The won’s value did strengthen against the dollar to reach 1,104 won at Friday’s market close according to Korea Exchange Bank, which is closer than it has gotten this October to the 1,088.8 won surveyed SMEs said was the optimal won-dollar exchange rate for their businesses.

However, SMEs complain that more than the won’s relative strength, its extreme volatility makes business planning difficult.

“The overt volatility of the won, more than the won’s relative value against the dollar, is the biggest cause for anxiety,” said the CEO of a midsized steel manufacturer in Busan worth 50 billion won ($45 million) in annual revenue. “The movement of the won’s value determines several billion won in profits, so it’s hard to plan the size of our inventory or production volume.”

In fact, the won has been one of the most volatile currencies in the world. According to the Bank of Korea, during the height of the recent financial turmoil between Sept. 1 and Sept. 27, the won’s volatility was fourth-highest among all currencies - only ranking behind the South African rand, the Brazilian real and the Mexican peso.

A further problem is the fact that SMEs are mostly defenseless against such FX risks. “For SMEs, measures such as diversifying their import partners or currency hedging are mostly out of reach,” said Kim Tae-hwan, head of trade promotion at Kbiz.

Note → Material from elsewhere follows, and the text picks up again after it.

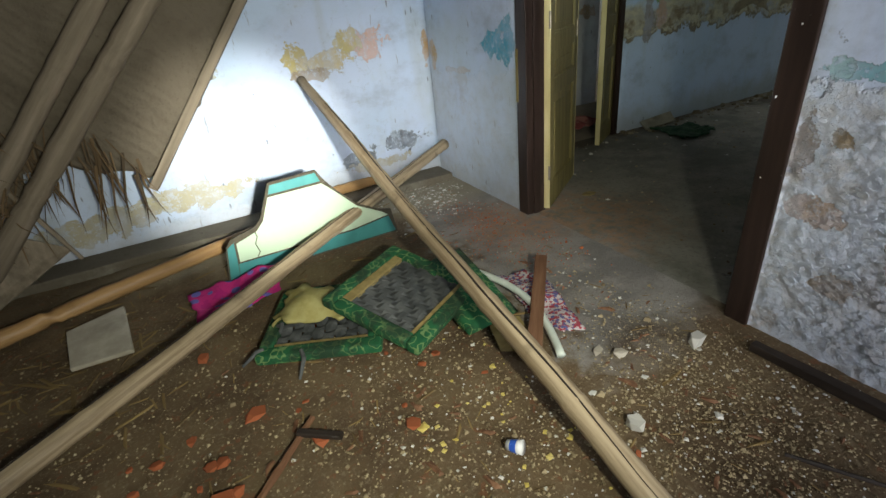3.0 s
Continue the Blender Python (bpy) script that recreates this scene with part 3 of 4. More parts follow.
def plaster_flakes(owner, axis, at, sign, areas, seed):
    """Curling flakes of old plaster that stand off the wall's face."""
    rng = random.Random(seed)
    v, f = [], []
    for u0, u1, z0, z1, count, size in areas:
        for _ in range(count):
            u, z = rng.uniform(u0, u1), z0 + (z1 - z0) * rng.random() ** 1.1
            s = size * rng.lognormvariate(0, 0.5)
            sides = rng.choice((5, 6, 7))
            tilt, lean = rng.uniform(0, 6.28), rng.uniform(0.06, 0.22)
            n = len(v)
            for k in range(sides):
                a = 6.28 * k / sides + rng.uniform(-0.3, 0.3)
                du, dz = s * 1.25 * rng.uniform(0.6, 1.15) * math.cos(a), s * 0.8 * rng.uniform(0.6, 1.15) * math.sin(a)
                off = 0.004 + max(0.0, (du * math.cos(tilt) + dz * math.sin(tilt)) * lean + s * lean * 0.4)
                for w in (off, off - 0.0035):
                    p = at + sign * w
                    v.append((p, min(u + du, u1 + 0.005), z + dz) if axis == "x" else (u + du, p, z + dz))
            f.append(tuple(n + 2 * k for k in range(sides)))
            for k in range(sides):
                q = (k + 1) % sides
                f.append((n + 2 * k, n + 2 * q, n + 2 * q + 1, n + 2 * k + 1))
    return tagged(raw_mesh("plaster_flakes", v, f, owner.data.materials[0], owner), "curling flakes of old plaster", kind="stuff")


plaster_flakes(bpy.data.objects["wall_door"], "x", XD, -1, ((0.2, 1.5, 0.06, 0.88, 1700, 0.0065), (0.2, 1.5, 0.2, 0.85, 110, 0.012), (3.12, 4.2, 0.05, 0.9, 110, 0.007)), 3)
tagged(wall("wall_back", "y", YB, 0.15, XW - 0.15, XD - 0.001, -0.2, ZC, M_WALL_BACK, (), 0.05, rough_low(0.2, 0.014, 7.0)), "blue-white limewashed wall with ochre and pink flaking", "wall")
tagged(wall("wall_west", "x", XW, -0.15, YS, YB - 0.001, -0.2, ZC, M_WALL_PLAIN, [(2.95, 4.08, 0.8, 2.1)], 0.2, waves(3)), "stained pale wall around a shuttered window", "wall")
# the opening is unseen, added to let light in from the south
tagged(wall("wall_south", "y", YS, -0.15, XW - 0.15, XD + TD, -0.2, ZC, M_WALL_PLAIN, [(0.25, 1.25, -0.3, 2.2)], 0.3), "plain limewashed wall with an unseen opening added for light", "wall")
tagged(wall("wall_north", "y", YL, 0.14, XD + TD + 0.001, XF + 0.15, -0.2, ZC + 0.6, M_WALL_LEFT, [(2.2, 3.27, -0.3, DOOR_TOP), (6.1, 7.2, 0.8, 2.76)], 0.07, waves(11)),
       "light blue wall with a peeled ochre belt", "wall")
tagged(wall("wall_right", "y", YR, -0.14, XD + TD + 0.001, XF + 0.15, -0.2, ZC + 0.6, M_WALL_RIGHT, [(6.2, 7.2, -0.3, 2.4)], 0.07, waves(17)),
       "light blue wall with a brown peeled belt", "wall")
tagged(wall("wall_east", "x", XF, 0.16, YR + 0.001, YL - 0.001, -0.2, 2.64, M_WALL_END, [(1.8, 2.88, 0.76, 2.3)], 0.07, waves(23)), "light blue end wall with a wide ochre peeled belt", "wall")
# room 3, behind the second doorway, and room 4, behind the far door
tagged(wall("wall_room_3_stub", "y", 5.3, 0.14, 1.6, 4.25, -0.2, 3.0, M_WALL_PLAIN, [(2.75, 3.62, -0.3, 1.95)], 0.2, waves(29)), "dirty white wall with two black switches", "wall")
tagged(wall("wall_room_3_north", "y", 7.4, 0.15, 1.4, 7.0, -0.2, 2.1, M_WALL_PLAIN, (), 0.3), "bright white wall below the roof tiles", "wall")
tagged(wall("wall_room_3_east", "x", 5.9, 0.15, 4.15, 7.4, -0.2, 2.6, M_WALL_PLAIN, (), 0.3), "white wall", "wall")
tagged(wall("wall_room_3_west", "x", 1.58, -0.13, YB + 0.16, 7.4, -0.2, 3.0, M_WALL_PLAIN, (), 0.3), "white wall", "wall")
tagged(wall("wall_room_4_south", "y", -1.75, -0.15, XD + TD, XF, -0.2, ZC, M_WALL_PLAIN, (), 0.4), "plain wall of the dark side room", "wall")
tagged(wall("wall_room_4_east", "x", 8.6, 0.15, -1.75, YR - 0.15, -0.2, ZC, M_WALL_PLAIN, (), 0.4), "plain wall of the dark side room", "wall")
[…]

This is exacerbated by the fact that local SMEs no longer trust complex currency hedging products due to the fatal losses many received from so-called KIKO (knock-in, knock-out) contracts. KIKO contracts, which allow a company to sell dollars at a fixed won-to-dollar rate if the exchange rate stays within the range fixed in the contract, served as the mass grave of many SMEs that bought into such contracts as the won weakened against the dollar beyond the contracts’ range during the 2008 global financial crisis.

“We’re uneasy about contracts with complex structures such as KIKO, and there are few other options to avoid exchange risks,” said an official at a mobile phone parts manufacturer based in South Chungcheong.

Besides fundamental government measures to stabilize the won’s value, experts suggested that conglomerates could play a part in cutting the burden on SMEs.

“Large corporations see a rise in raw material prices as reason to expand payment [to its suppliers] but rarely reflect the weakening value of the won in their payments,” said Kim Young-geun, head of investment analysis at KTB Investment & Securities.

Meanwhile, analysts said that the won-dollar exchange rate is expected to continue its rocky path in the near future depending on external circumstances - like the euro zone crisis.

“Now, the market’s attention will be whether the won will continue to strengthen,” said Oh Suk-tae, head of research at SC First Bank Korea. “The won is expected to stay firm around 1,100 won per dollar.”